EXERCISE OBJECTIVE: Without including any pictures, write out the listing below exactly.

MATERIAL PROVIDED:
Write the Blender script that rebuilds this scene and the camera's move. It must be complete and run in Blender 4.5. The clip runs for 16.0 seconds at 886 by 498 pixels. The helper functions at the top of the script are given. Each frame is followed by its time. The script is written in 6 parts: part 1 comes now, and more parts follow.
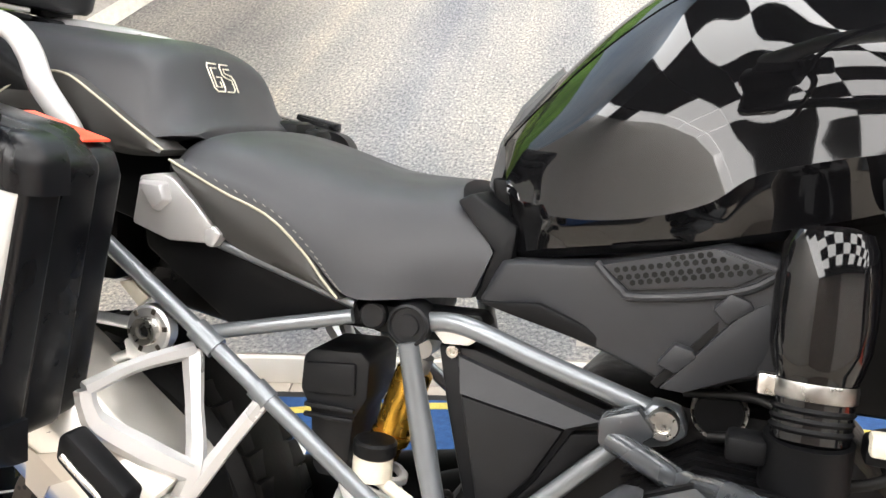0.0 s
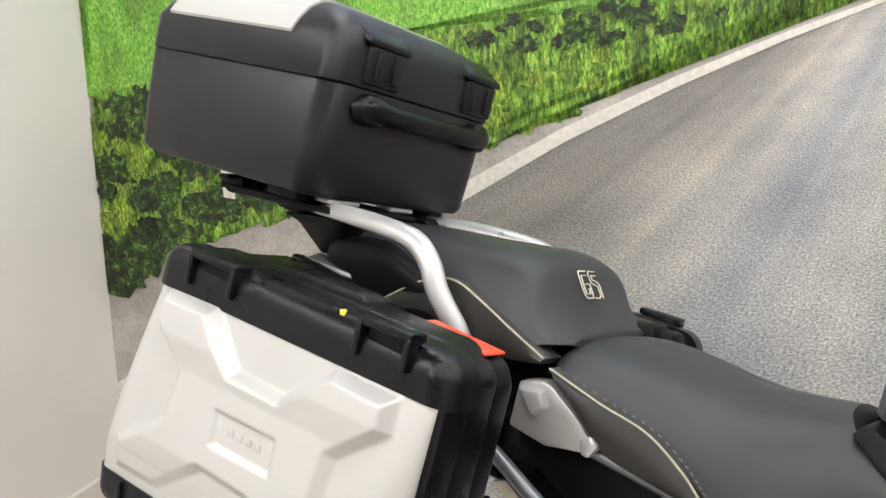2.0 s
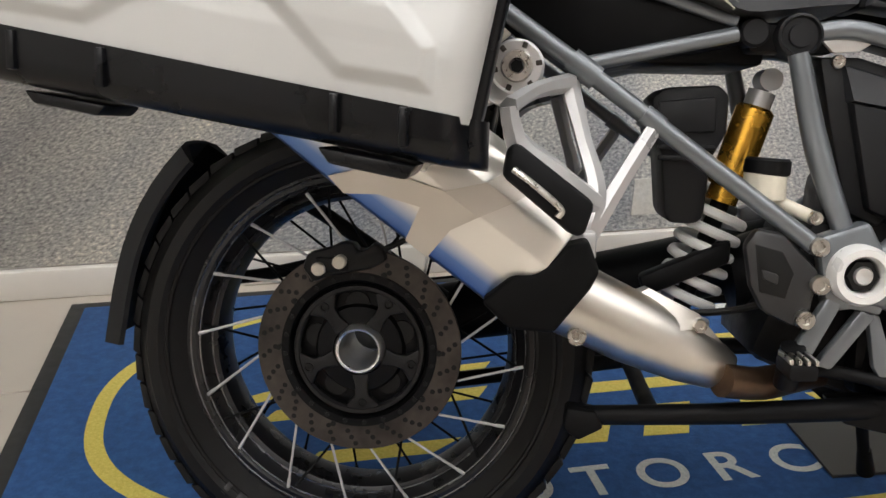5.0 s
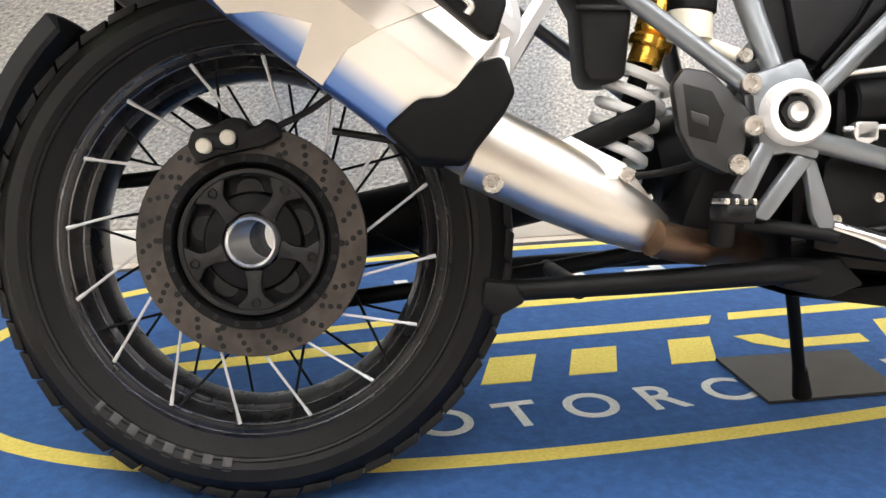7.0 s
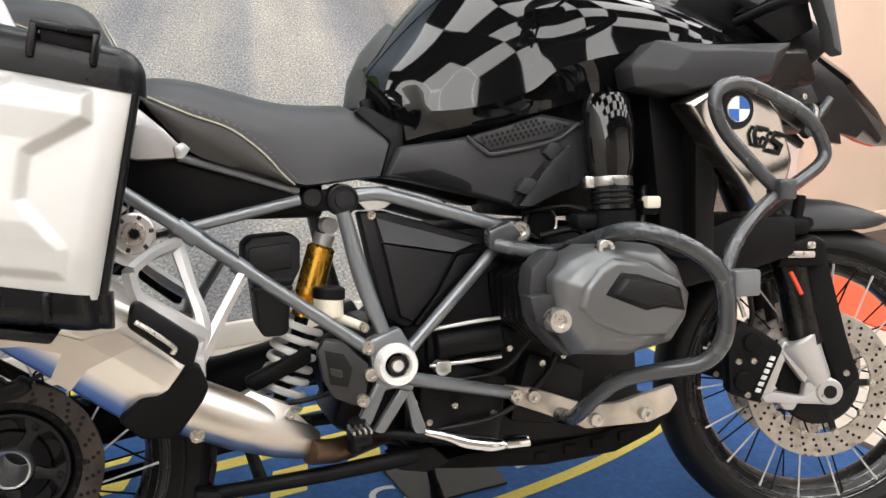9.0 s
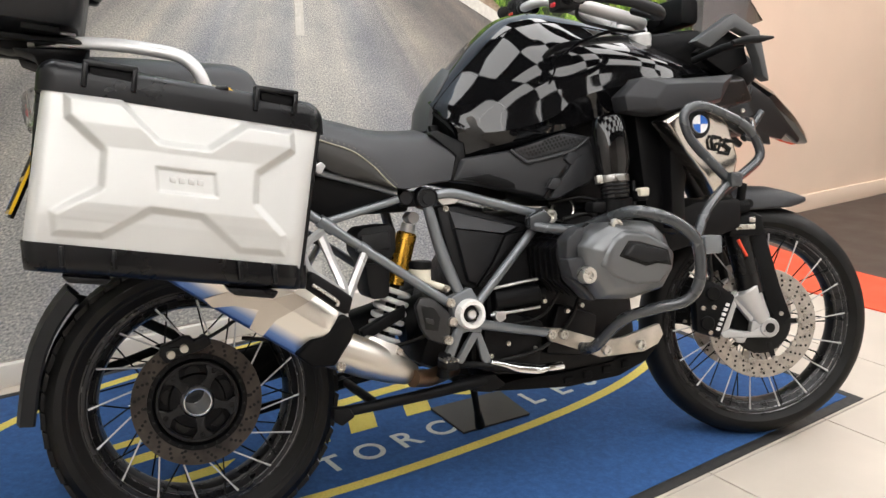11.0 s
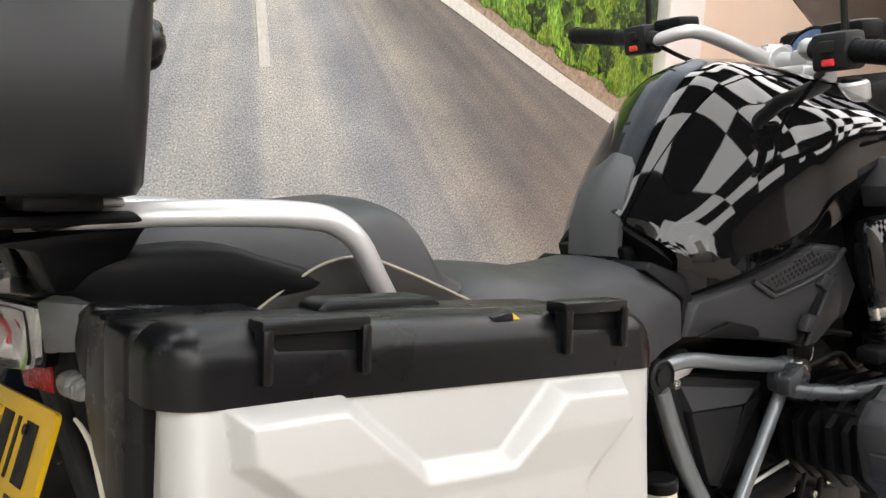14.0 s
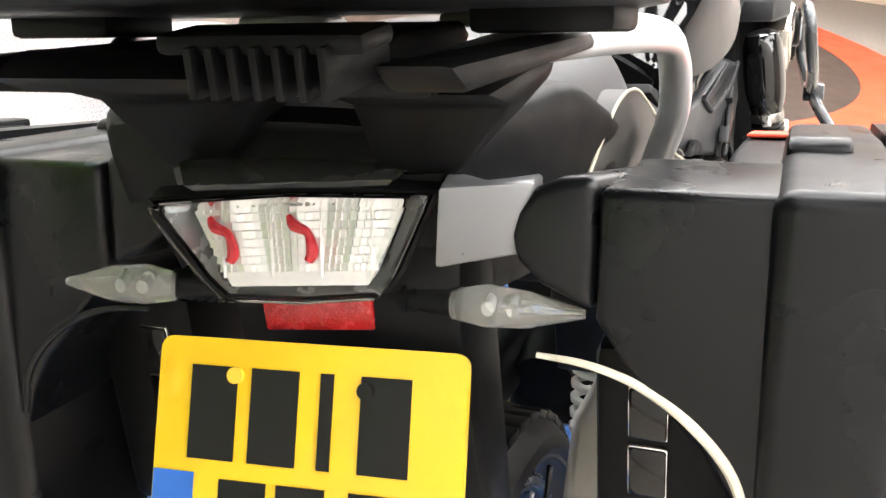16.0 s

TASK RESULT:
Write the Blender script that rebuilds this scene and the camera's move. It must be complete and run in Blender 4.5. The clip runs for 16.0 seconds at 886 by 498 pixels. The helper functions at the top of the script are given. Each frame is followed by its time. The script is written in 6 parts: part 1 comes now, and more parts follow.
0.0 s
2.0 s
5.0 s
7.0 s
9.0 s
11.0 s
14.0 s
16.0 s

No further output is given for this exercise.